- [Data extract]:
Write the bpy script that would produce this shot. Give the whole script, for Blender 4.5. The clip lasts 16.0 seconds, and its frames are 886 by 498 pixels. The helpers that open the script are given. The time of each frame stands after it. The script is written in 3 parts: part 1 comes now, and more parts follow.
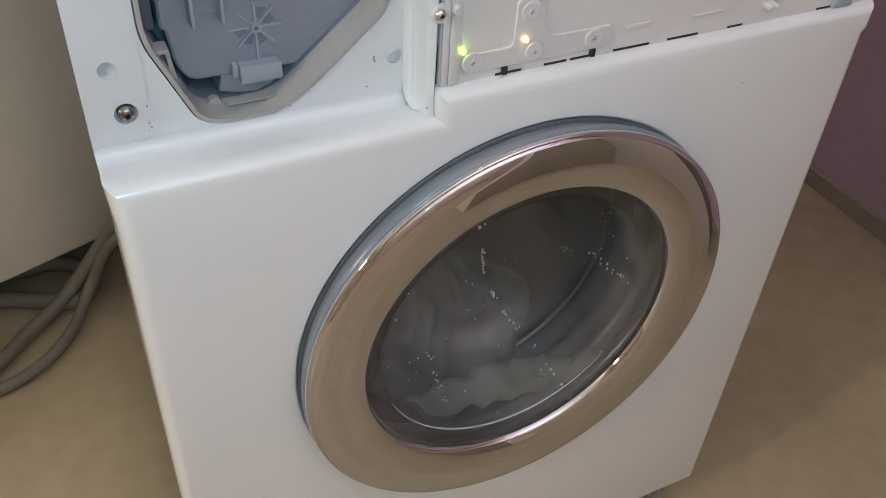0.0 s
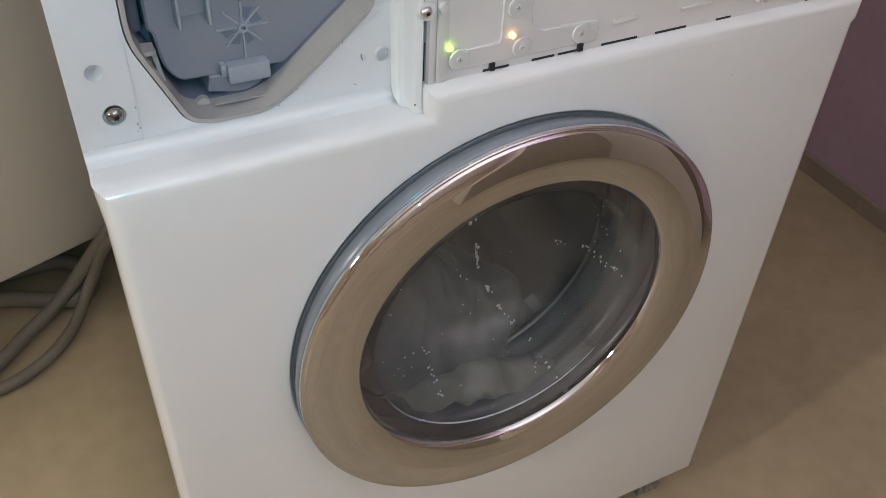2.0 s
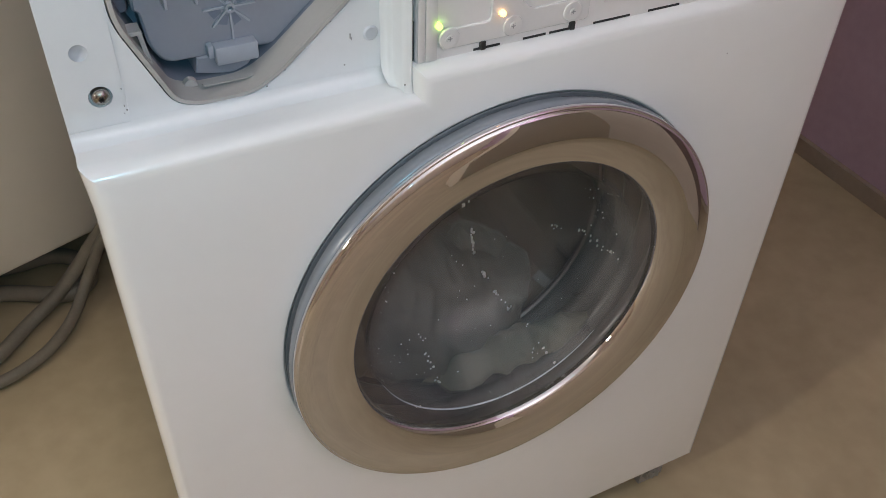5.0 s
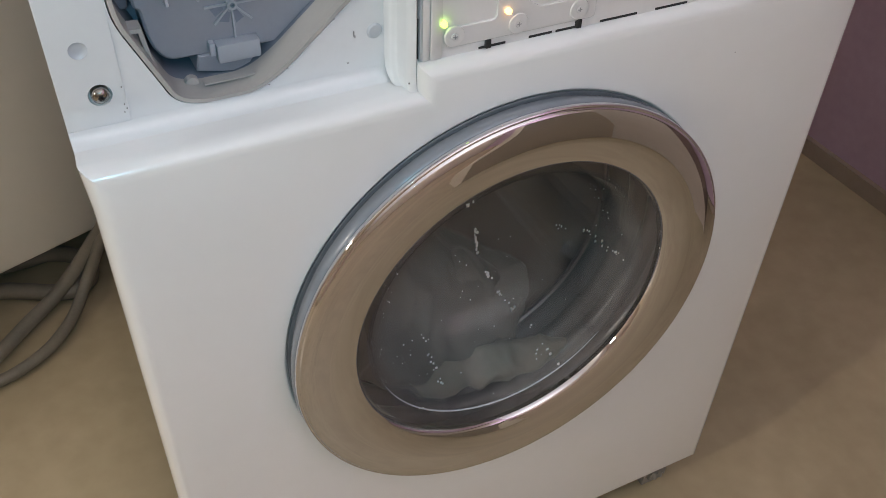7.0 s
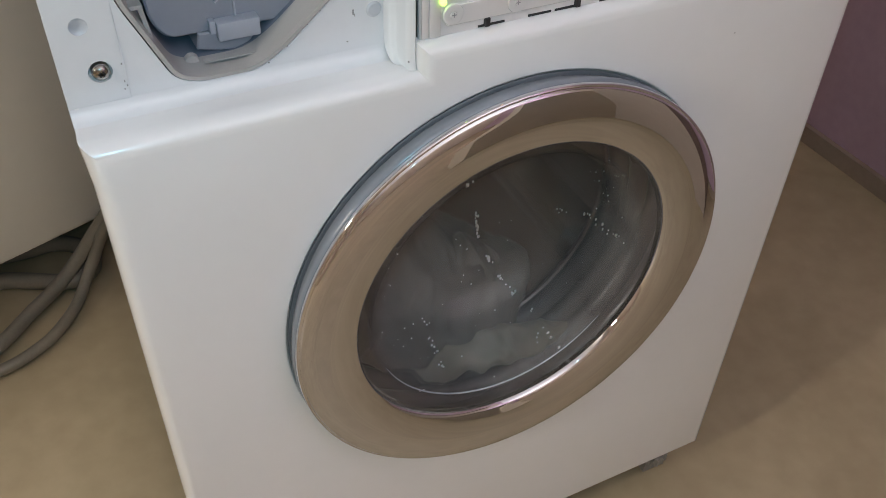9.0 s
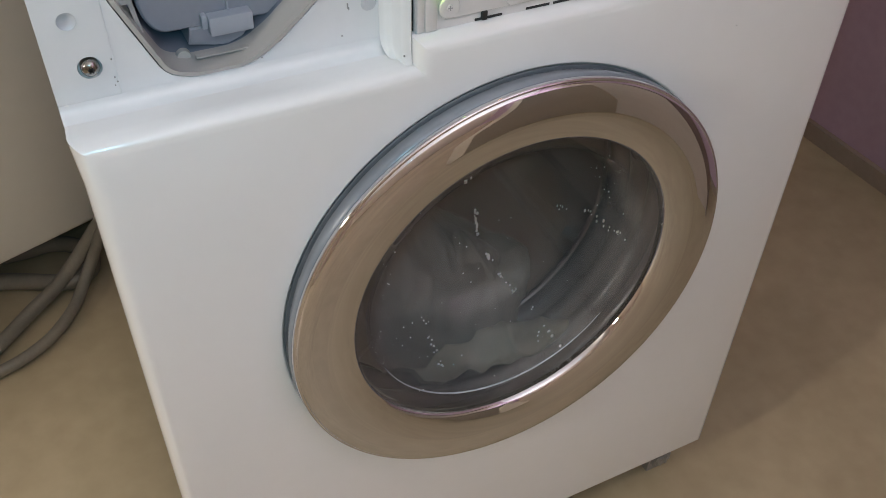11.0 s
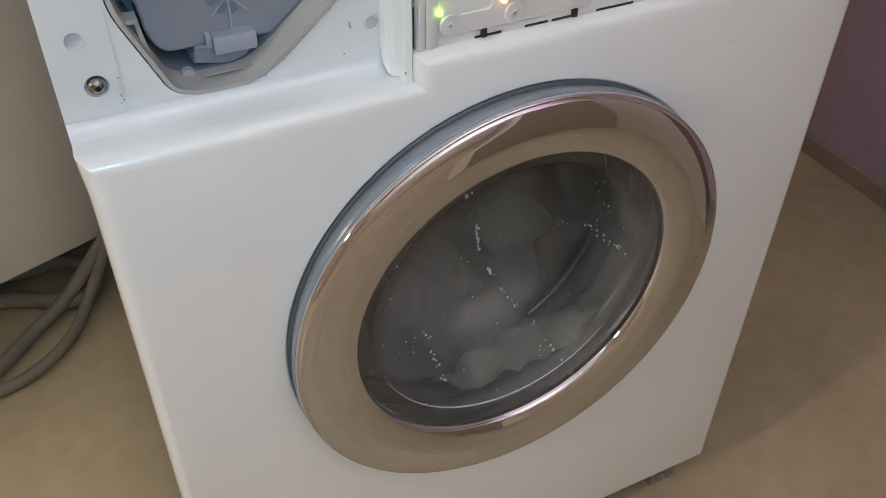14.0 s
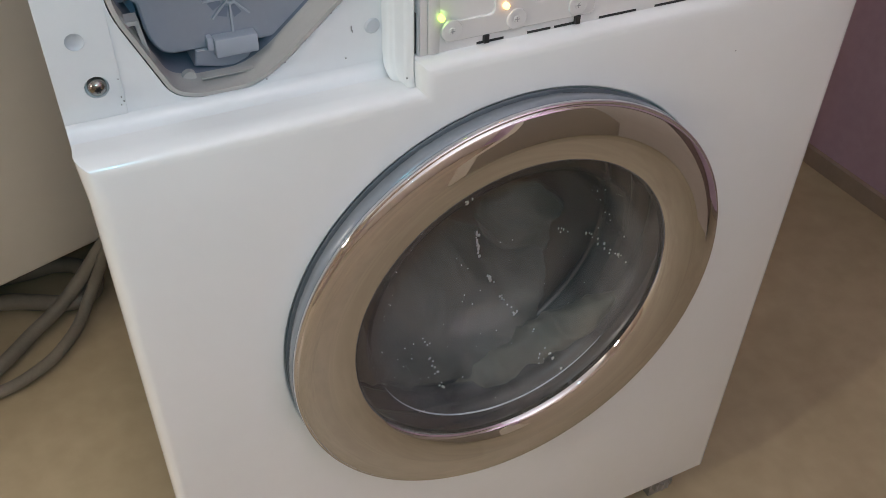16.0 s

- [Problem to work on]: Return the material exactly as given, apart from the pictures.

- [Result of this exercise]:
Write the bpy script that would produce this shot. Give the whole script, for Blender 4.5. The clip lasts 16.0 seconds, and its frames are 886 by 498 pixels. The helpers that open the script are given. The time of each frame stands after it. The script is written in 3 parts: part 1 comes now, and more parts follow.
0.0 s
2.0 s
5.0 s
7.0 s
9.0 s
11.0 s
14.0 s
16.0 s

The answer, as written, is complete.